Reuters International

UNITED NATIONS (Reuters) - The New York-based Committee to Protect Journalists (CPJ) was granted consultative status at the United Nations on Monday after the U.N. Economic and Social Council overturned an earlier decision rejecting the press freedom watchdog's application.

The CPJ reports on violations of press freedom in countries and conflict zones around the world, reporting and mobilizing action on behalf of journalists who have been targeted. Consultative status grants the group access to U.N. headquarters and allows participation in many U.N. events.

The United States led a campaign for the 54-member Economic and Social Council (ECOSOC ) to overturn the decision. On Monday, 40 states voted to accredit CPJ, 5 members voted against and 6 abstained.
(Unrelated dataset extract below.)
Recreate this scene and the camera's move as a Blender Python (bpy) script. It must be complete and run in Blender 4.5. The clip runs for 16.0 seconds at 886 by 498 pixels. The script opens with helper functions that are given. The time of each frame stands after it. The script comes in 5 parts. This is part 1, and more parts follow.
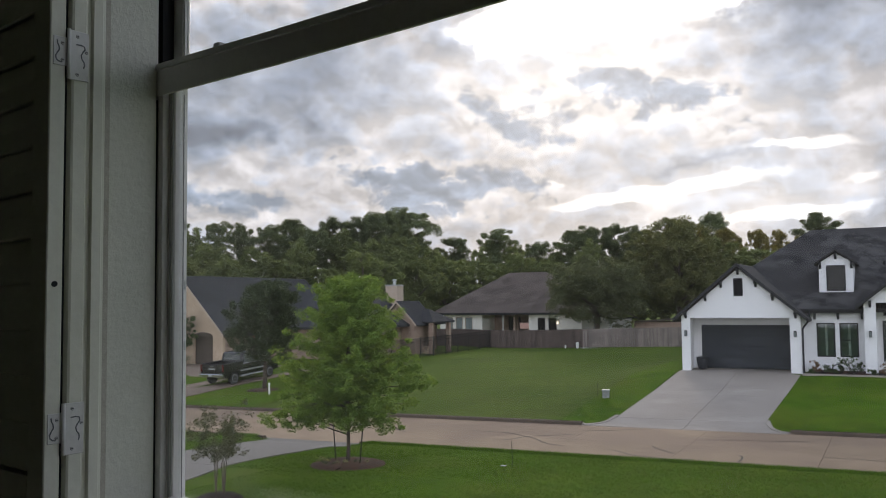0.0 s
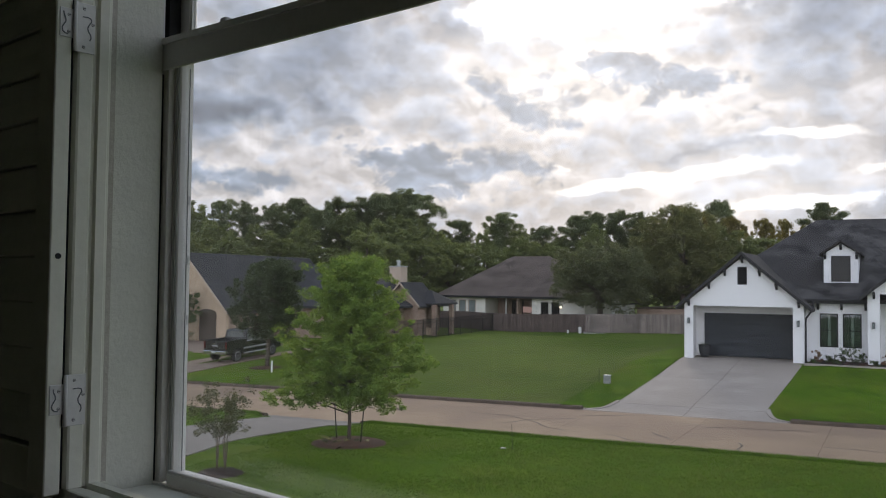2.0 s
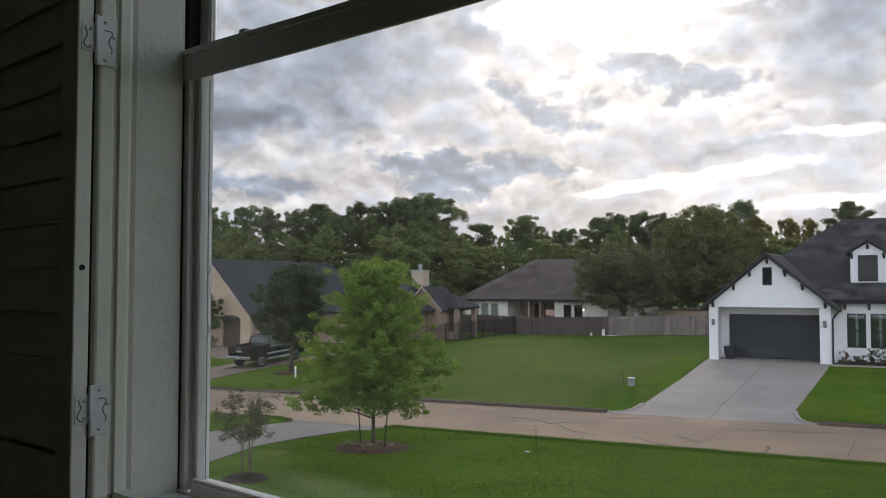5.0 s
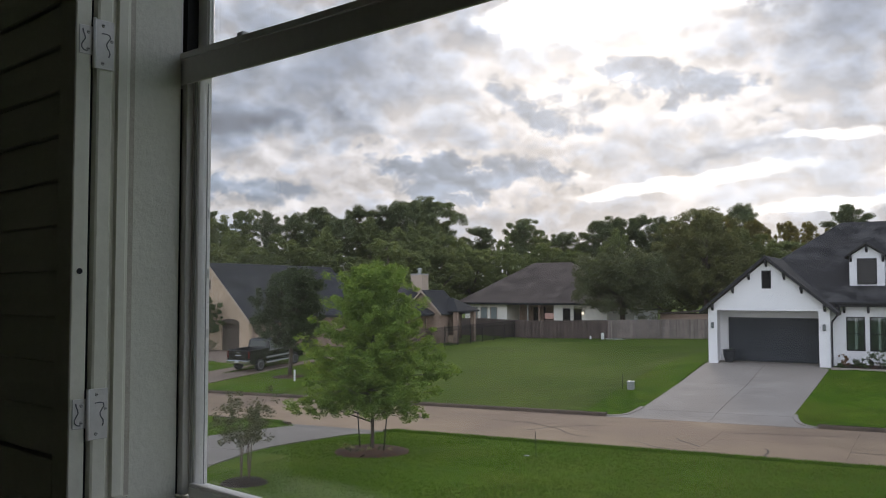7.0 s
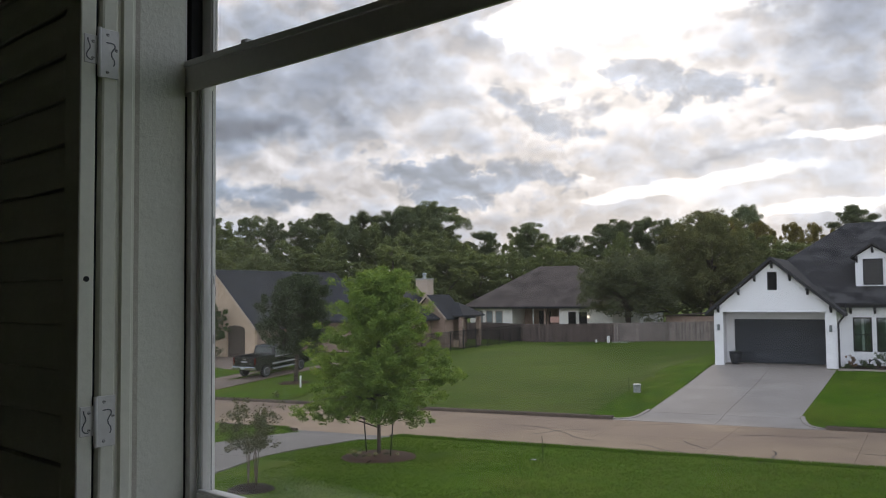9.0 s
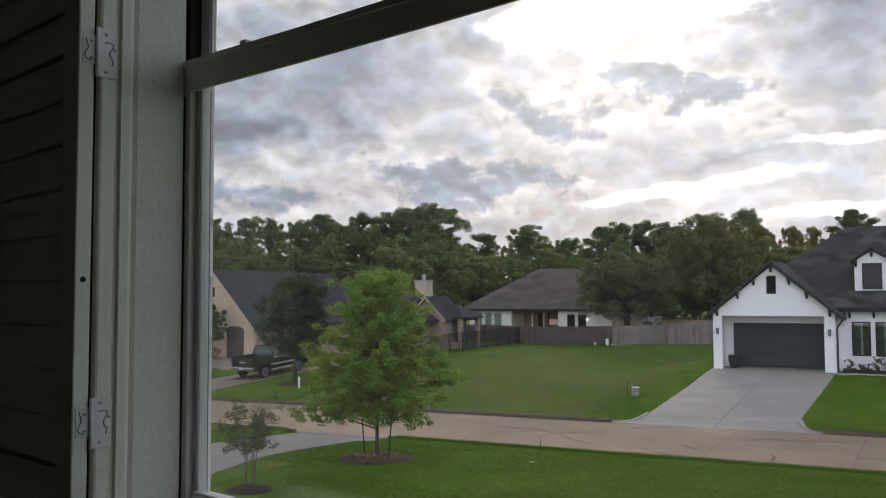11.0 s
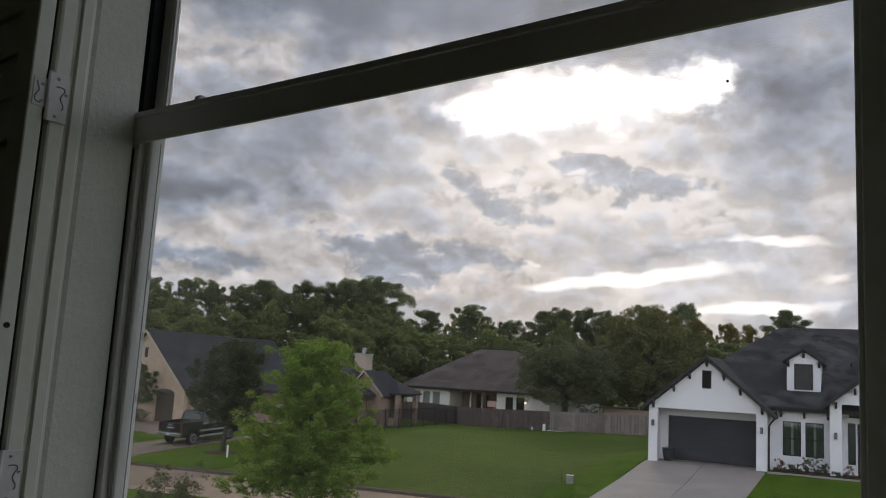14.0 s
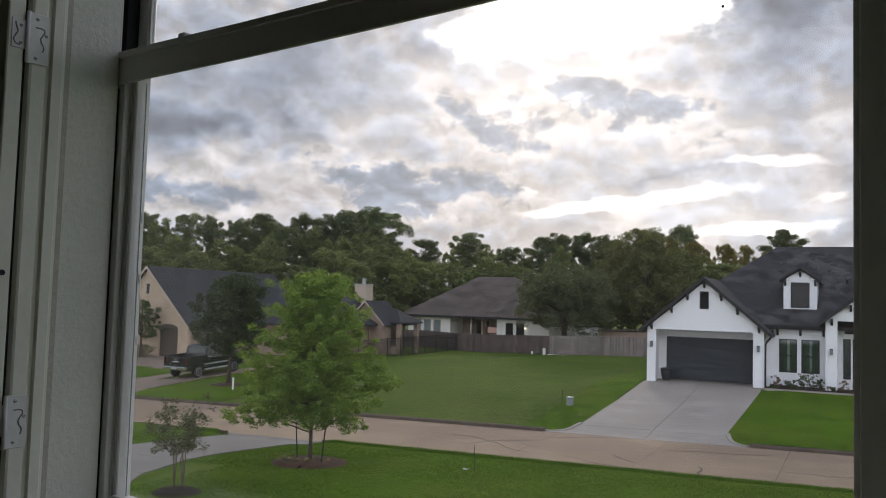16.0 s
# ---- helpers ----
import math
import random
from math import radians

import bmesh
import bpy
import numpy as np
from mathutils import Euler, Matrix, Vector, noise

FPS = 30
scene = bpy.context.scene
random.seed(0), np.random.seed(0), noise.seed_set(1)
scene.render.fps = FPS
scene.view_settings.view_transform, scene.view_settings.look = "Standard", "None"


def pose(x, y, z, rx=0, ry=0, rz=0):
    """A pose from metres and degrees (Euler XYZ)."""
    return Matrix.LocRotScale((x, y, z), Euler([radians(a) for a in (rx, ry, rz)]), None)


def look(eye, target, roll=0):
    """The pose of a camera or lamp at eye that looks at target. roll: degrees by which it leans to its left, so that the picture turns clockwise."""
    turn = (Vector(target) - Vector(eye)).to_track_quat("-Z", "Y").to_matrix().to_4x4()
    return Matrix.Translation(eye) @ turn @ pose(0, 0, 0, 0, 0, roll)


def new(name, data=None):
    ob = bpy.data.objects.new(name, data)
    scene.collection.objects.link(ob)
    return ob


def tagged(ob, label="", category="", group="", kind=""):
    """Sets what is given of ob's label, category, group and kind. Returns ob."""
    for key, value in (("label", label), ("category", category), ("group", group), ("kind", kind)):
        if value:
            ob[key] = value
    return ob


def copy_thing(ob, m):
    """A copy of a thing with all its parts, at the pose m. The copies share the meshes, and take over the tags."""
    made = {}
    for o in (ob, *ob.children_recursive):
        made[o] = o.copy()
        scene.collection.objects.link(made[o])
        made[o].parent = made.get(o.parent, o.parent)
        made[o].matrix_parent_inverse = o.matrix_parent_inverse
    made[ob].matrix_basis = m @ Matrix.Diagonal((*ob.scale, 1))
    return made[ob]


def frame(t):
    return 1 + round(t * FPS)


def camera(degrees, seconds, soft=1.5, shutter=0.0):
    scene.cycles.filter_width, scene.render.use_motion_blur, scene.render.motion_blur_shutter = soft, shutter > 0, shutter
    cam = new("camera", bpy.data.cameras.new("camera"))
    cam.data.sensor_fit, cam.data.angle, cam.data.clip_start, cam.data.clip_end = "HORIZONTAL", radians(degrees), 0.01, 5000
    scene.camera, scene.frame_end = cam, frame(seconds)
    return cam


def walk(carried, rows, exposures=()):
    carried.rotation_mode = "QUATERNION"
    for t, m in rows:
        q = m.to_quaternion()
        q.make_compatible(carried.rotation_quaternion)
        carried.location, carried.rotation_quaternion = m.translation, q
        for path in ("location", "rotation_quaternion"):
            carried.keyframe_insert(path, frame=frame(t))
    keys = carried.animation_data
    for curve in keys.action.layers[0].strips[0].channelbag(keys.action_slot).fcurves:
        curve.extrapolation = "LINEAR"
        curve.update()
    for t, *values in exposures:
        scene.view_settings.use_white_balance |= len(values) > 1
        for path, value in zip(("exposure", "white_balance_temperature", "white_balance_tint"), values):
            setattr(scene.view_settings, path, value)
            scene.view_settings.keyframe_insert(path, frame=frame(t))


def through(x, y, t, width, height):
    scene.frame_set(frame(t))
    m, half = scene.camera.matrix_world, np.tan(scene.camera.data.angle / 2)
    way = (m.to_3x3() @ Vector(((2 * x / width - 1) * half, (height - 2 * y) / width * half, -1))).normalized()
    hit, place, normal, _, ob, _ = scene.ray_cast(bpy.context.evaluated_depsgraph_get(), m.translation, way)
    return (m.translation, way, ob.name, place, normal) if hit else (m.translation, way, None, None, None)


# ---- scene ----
# ---- camera ----
cam = camera(55.31, 16.0, soft=1.0)
PATH = [  # seconds, place, yaw, pitch, roll
    (0, 0.0184, 0.0637, 6.0265, -0.078, 3.442, 0.656),
    (0.5, 0.0184, 0.0642, 6.0202, 0.022, 3.021, -0.271),
    (1, 0.0223, 0.0651, 6.0255, -0.070, 2.407, -0.716),
    (1.5, 0.0196, 0.0655, 6.0243, -0.000, 2.228, -0.635),
    (2, 0.0202, 0.0640, 6.0245, 0.173, 2.233, -0.594),
    (2.5, 0.0188, 0.0667, 6.0247, 0.398, 2.264, -0.486),
    (3, 0.0201, 0.0652, 6.0260, 0.607, 2.349, -0.360),
    (3.5, 0.0211, 0.0644, 6.0287, 1.289, 2.388, -0.175),
    (4, 0.0219, 0.0632, 6.0286, 1.699, 2.402, -0.006),
    (6.5, 0.0232, 0.0662, 6.0289, 1.616, 2.671, 0.006),
    (7, 0.0232, 0.0671, 6.0286, 1.615, 2.724, 0.050),
    (7.5, 0.0235, 0.0677, 6.0304, 1.686, 2.791, 0.262),
    (8, 0.0212, 0.0657, 6.0342, 1.876, 2.903, 0.437),
    (8.5, 0.0189, 0.0615, 6.0311, 1.934, 3.038, 0.573),
    (9, 0.0231, 0.0647, 6.0282, 1.959, 3.038, 0.609),
    (11.5, 0.0248, 0.0676, 6.0300, 1.723, 3.282, 0.067),
    (12, 0.0254, 0.0676, 6.0390, 1.141, 6.145, -0.498),
    (12.5, 0.0270, 0.0651, 6.0413, -0.767, 10.191, -1.004),
    (13, 0.0270, 0.0649, 6.0415, -1.777, 13.261, -1.749),
    (13.5, 0.0268, 0.0642, 6.0402, -1.961, 13.663, -2.562),
    (14, 0.0278, 0.0712, 6.0232, -2.166, 8.407, -3.229),
    (14.5, 0.0287, 0.0782, 6.0202, -2.207, 3.635, -2.947),
    (15, 0.0297, 0.0769, 6.0218, -2.195, 3.106, -2.838),
    (15.5, 0.0313, 0.0789, 6.0278, -2.127, 3.484, -2.527),
    (16, 0.0312, 0.0758, 6.0315, -2.159, 3.580, -1.655),
]
walk(cam, [(t, pose(x, y, z, 90 + pitch, roll, yaw)) for t, x, y, z, yaw, pitch, roll in PATH],
     [(0.0, 0.06, 6800, 13), (4.0, 0.09, 6780, 13), (6.5, 0.04, 6780, 13), (11.5, 0.04, 6780, 13), (12.5, -0.12, 6740, 13), (13.0, -0.19, 6740, 13), (13.5, -0.26, 6800, 13),
      (14.0, -0.33, 6920, 14), (14.5, -0.15, 6940, 14), (15.0, 0.01, 6940, 14), (15.5, 0.02, 6890, 14), (16.0, 0.02, 6860, 14)])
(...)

Three states did not vote.

China, Russia, Vietnam, Rwanda and Zimbabwe voted against accrediting CPJ. Russia and China both argued that there was no reason to revisit the earlier decision by the Committee on Non-Governmental Organizations rejecting the accreditation request.
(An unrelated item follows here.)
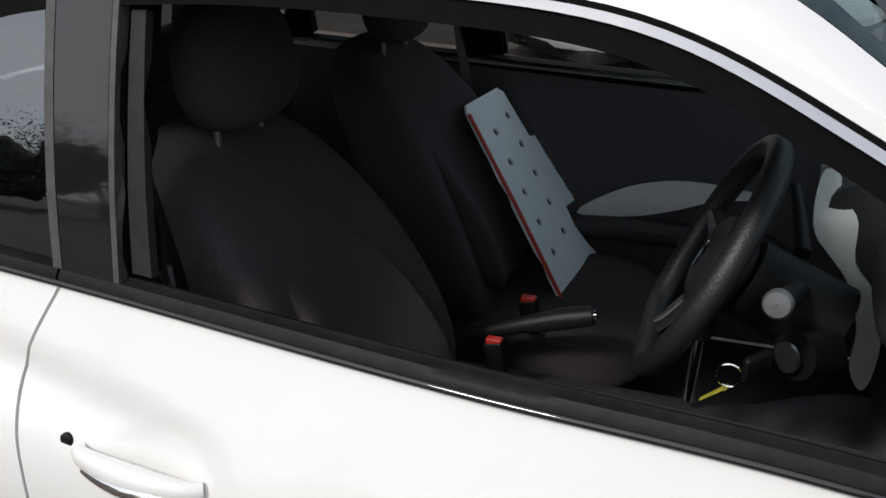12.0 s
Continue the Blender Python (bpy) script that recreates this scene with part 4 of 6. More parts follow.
def hero_sides(car):
    t = HERO_TOP
    for s in (-1, 1):
        part("pillar_flange", t.ribbon(-0.003, 0.0115, s, 0.0, 0.04, 9.0, thick=0.01), M_WHITE, car)
        part("pillar_flange", t.ribbon(-0.010, -0.0025, s, -0.002, 0.036, 0.5, thick=0.008), M_WHITE, car)
        lower = [t.side(*t.outline(0.05, 0.5, 4, 0.0105)[0], s, -0.003), t.side(*t.outline(0.035, 0.5, 4, 0.002)[0], s, -0.003)] + [t.band(-0.012, v, s, -0.003) for v in (0.1, 0.3, 0.5, 0.7, 0.9)]
        part("pillar_lower_edge", sweep(lower, 0.0065, 10), M_WHITE, car)
        part("roof_line_seal", t.ribbon(0.0115, 0.0170, s, 0.003, 0.045, 8.98, thick=0.012), M_MATTE, car)
        for t0, t1 in ((0.065, 0.86), (0.885, 8.9)):
            part("bright_window_strip", t.ribbon(0.0168, 0.0268, s, 0.003, t0, t1, lean=0.003), M_STRIP, car, "bright metal strip over the side windows")
        part("pillar_tip_trim", t.ribbon(-0.008, 0.034, s, -0.005, 0.0, 0.14, thick=0.008), M_BLACKGLOSS, car)
        part("strip_seal", t.ribbon(0.0262, 0.036, s, -0.004, 0.09, 0.95, thick=0.012), M_MATTE, car)
        part("window_frame", t.ribbon(0.0272, 0.054, s, 0.001, 0.9, 9.0, thick=0.02), M_MATTE, car)
        def belt(a, b, u, v):
            x = a + (b - a) * u
            k = [(-0.002, -0.01), (0.0, 0.004), (0.011, 0.007), (0.021, 0.003), (0.021, -0.008), (0.024, -0.013), (0.016, -0.032)][int(round(v * 6))]
            return t.side(x, HERO_BELT(x) + k[0], s, k[1])
        for a, b in ((-2.50, -1.667), (-1.663, -0.456)):
            part("belt_seal", grid(lambda u, v: belt(a, b, u, v), 45, 6), M_RUBBER, car)
        part("belt_strip", sweep([t.side(-2.24 + 1.77 * k / 60, HERO_BELT(-2.24 + 1.77 * k / 60) + 0.003, s, 0.0045) for k in range(61)], 0.0052, 8), M_PILLAR, car, "gloss black strip under the side windows")
        lines = t.outline(0, 9, 120, 0.052)
        low = lambda x: HERO_BELT(x) + 0.032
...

U.S. Ambassador to the United Nations, Samantha Power, said the rejection and delay in requests by CPJ and other groups by the Committee on Non-Governmental Organizations "undermines the U.N.'s credibility when we call on governments to respect the rights of civil society within their own countries."

"In recent years ... we have seen the committee systematically abuse its authority to delay the applications of qualified organizations," Power said before the ECOSOC vote. "As in case of CPJ, often times these organizations seem to be delayed simply because their work is critical of governments."
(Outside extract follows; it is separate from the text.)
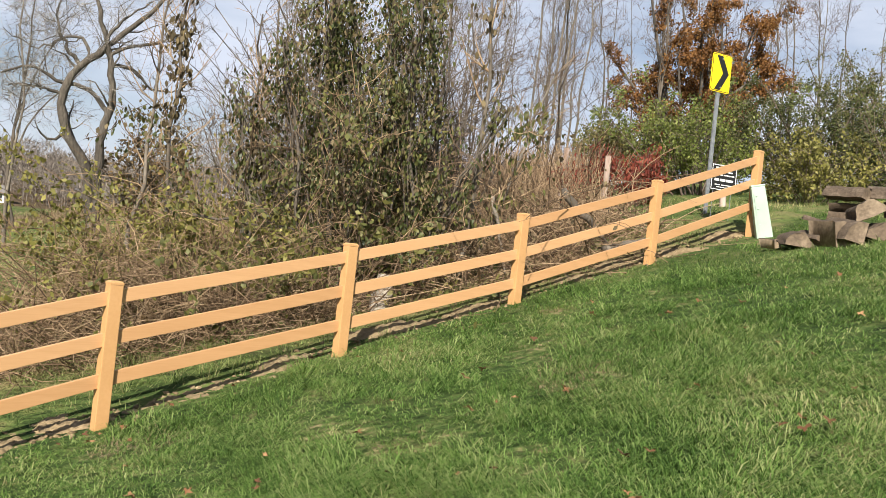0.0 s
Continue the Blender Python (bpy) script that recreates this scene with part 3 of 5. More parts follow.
LEAF_OLIVE = surface("olive_leaf", [(0.1, (0.045, 0.05, 0.016)), (0.45, (0.11, 0.115, 0.032)), (0.75, (0.175, 0.16, 0.048)), (1.0, (0.3, 0.23, 0.085))], 0.8, 3, 0.55, 0, island=0.6, sheer=0.25)
LEAF_YELLOW = surface("yellow_green_leaf", [(0.1, (0.07, 0.072, 0.017)), (0.5, (0.175, 0.165, 0.04)), (0.9, (0.34, 0.3, 0.085))], 0.8, 3, 0.55, 0, island=0.6, sheer=0.3)
LEAF_DEAD = surface("dead_leaf", [(0.1, (0.035, 0.027, 0.015)), (0.5, (0.095, 0.072, 0.036)), (0.9, (0.23, 0.175, 0.09))], 0.8, 3, 0.7, 0, island=0.6, sheer=0.2)
LEAF_GREEN = surface("green_leaf", [(0.1, (0.055, 0.08, 0.02)), (0.5, (0.15, 0.185, 0.04)), (0.9, (0.32, 0.34, 0.09))], 0.5, 3, 0.5, 0, island=0.5, sheer=0.3)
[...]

For years, the 19-member U.N. Committee on Non-Governmental Organizations delayed action on the CPJ application. But then in May it rejected the bid for accreditation, with South Africa, Russia and China among the states that opposed it.

China, Azerbaijan, Pakistan and Sudan also voted against CPJ's accreditation in May. U.N. Secretary-General Ban Ki-moon said at the time he was disappointed that CPJ's accreditation request had been rejected.